Each one of these means of transportation runs on fossil fuels of crude oil distillates and coal, apart from modern train systems in developed countries, which may run on automated power. These fuels are subjected to internal cycles of combustion, giving gaseous by-products of carbon dioxide (CO2), carbon monoxide, and sulphur dioxide. Methane and nitrous oxide are also emitted by cars. World over, the greenhouse gas contribution of transportation is very high as a result of factors that include an increase in the number of vehicles, volume of passengers, and freight traffic. The percentage contribution of CO2 from transportation alone varies from state to state and country to country. In 1990, Japan's contribution was put at about 19 percent, and that of the United States surprisingly doubled between 1960 and 2001. Specifically, it is reported that emissions of CO2 in the United States jumped from 2 billion metric tons in 1960 to almost 5.7 billion metric tons in 2001, accounting for over a 100 percent increase, with over 20 percent of this emission linked to transportation. Transportation is also reported to account for 40 percent of volatile organic compounds, 77 percent of carbon monoxide, and 49 percent of nitrogen oxide emissions in the United States. In Canada, also, it is reported that transportation is the largest single anthropogenic source of outdoor air pollution. On average, each of the several million vehicles registered across the country emits approximately 5 tons of air pollutants and gases annually. This trend in record is the same for all industrialized nations and several developing nations, such as Nigeria in West Africa, because of an increased population and a rapid rate of economic growth, bringing about increased use of automobiles and other means of transportation. This increase has brought with it increasing emissions of air pollutants and greenhouse gases because of the type of engines in use and the nature of the fuels in place.

In general, it is reported that combustion engines emit nitrogen oxides (NOx), carbon monoxide, and unburned hydrocarbons capable of chemical transformation in the atmosphere, creating other gaseous matter such as ozone.
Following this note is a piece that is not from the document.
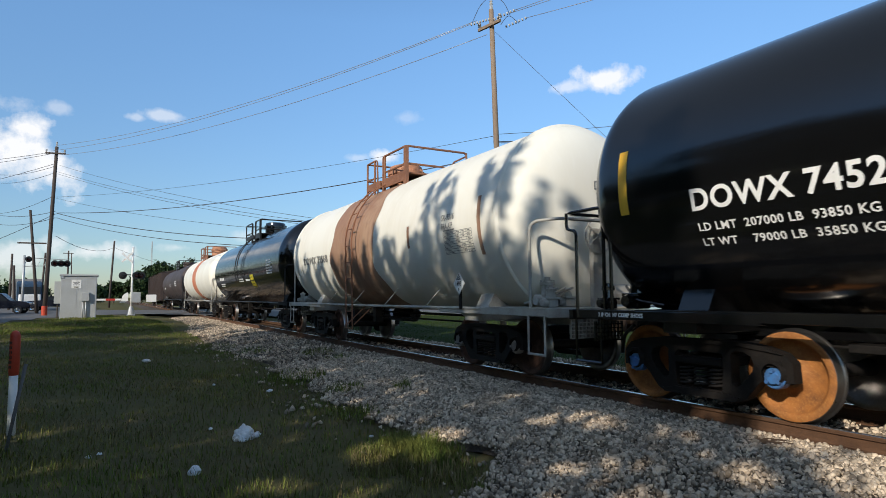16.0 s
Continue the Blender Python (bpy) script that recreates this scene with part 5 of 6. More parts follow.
def placard(car, x, y, z, word, red=True, s=0.19, tilt=0):
    bm = B()
    m = pose(x, y, z, 0, 0, tilt)
    prism(bm, [(0, -s * 1.0), (s * 1.0, 0), (0, s * 1.0), (-s * 1.0, 0)], -0.004, 0.004)
    bmesh.ops.transform(bm, matrix=m, verts=bm.verts)
    p = part("placard", bm, M["red_mark"] if red else M["white_mark"], car, "red diamond hazard placard" if red else "black and white diamond hazard placard")
    bm = B()
    box(bm, -s * 0.62, s * 0.62, -0.009, -0.006, -0.060, 0.060, m)
    prism(bm, [(-0.022, s * 0.42), (0.022, s * 0.42), (0.030, s * 0.56), (0.0, s * 0.80), (-0.030, s * 0.56)], -0.008, -0.006)
    bmesh.ops.transform(bm, matrix=m, verts=bm.verts[-10:])
    if red:
        flat_text(bm, "2", -0.022, -0.008, -s * 0.66, 0.075, 0.003, 1.0, m)
    part("number_panel", bm, M["white_mark"], p)
    bm = B()
    flat_text(bm, word, -0.115, -0.012, -0.035, 0.105, 0.004, 1.0, m)
    if not red:
        for i in range(7):
            xx = -0.108 + 0.036 * i
            h = s * 0.86 - abs(xx)
            box(bm, xx - 0.010, xx + 0.010, -0.009, -0.006, min(0.055, h - 0.015), h, m)
        flat_text(bm, "9", -0.018, -0.012, -s * 0.66, 0.065, 0.003, 1.0, m)
    part("number", bm, M["black_mark"], p)
    bm = B()
    box(bm, -0.03, 0.03, 0.01, 0.04, -s - 0.25, s * 0.4, m)
    part("placard_post", bm, M["frame_black"], car)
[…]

Ozone is a triatomic molecule consisting of three atoms of oxygen; it is an allo-trope of oxygen but is much less stable. Its instability makes it a strong oxidizing agent, having the ability to decompose to oxygen in the atmosphere within 30 minutes. In its physical undiluted state, at standard temperature and pressure, it is a pale blue, odorless gas. In the troposphere, ozone acts as a greenhouse gas and has a radiative forcing of about 25 percent that of CO2. Around the Earths surface, it poses a regional air pollution problem damaging human health and agricultural crops.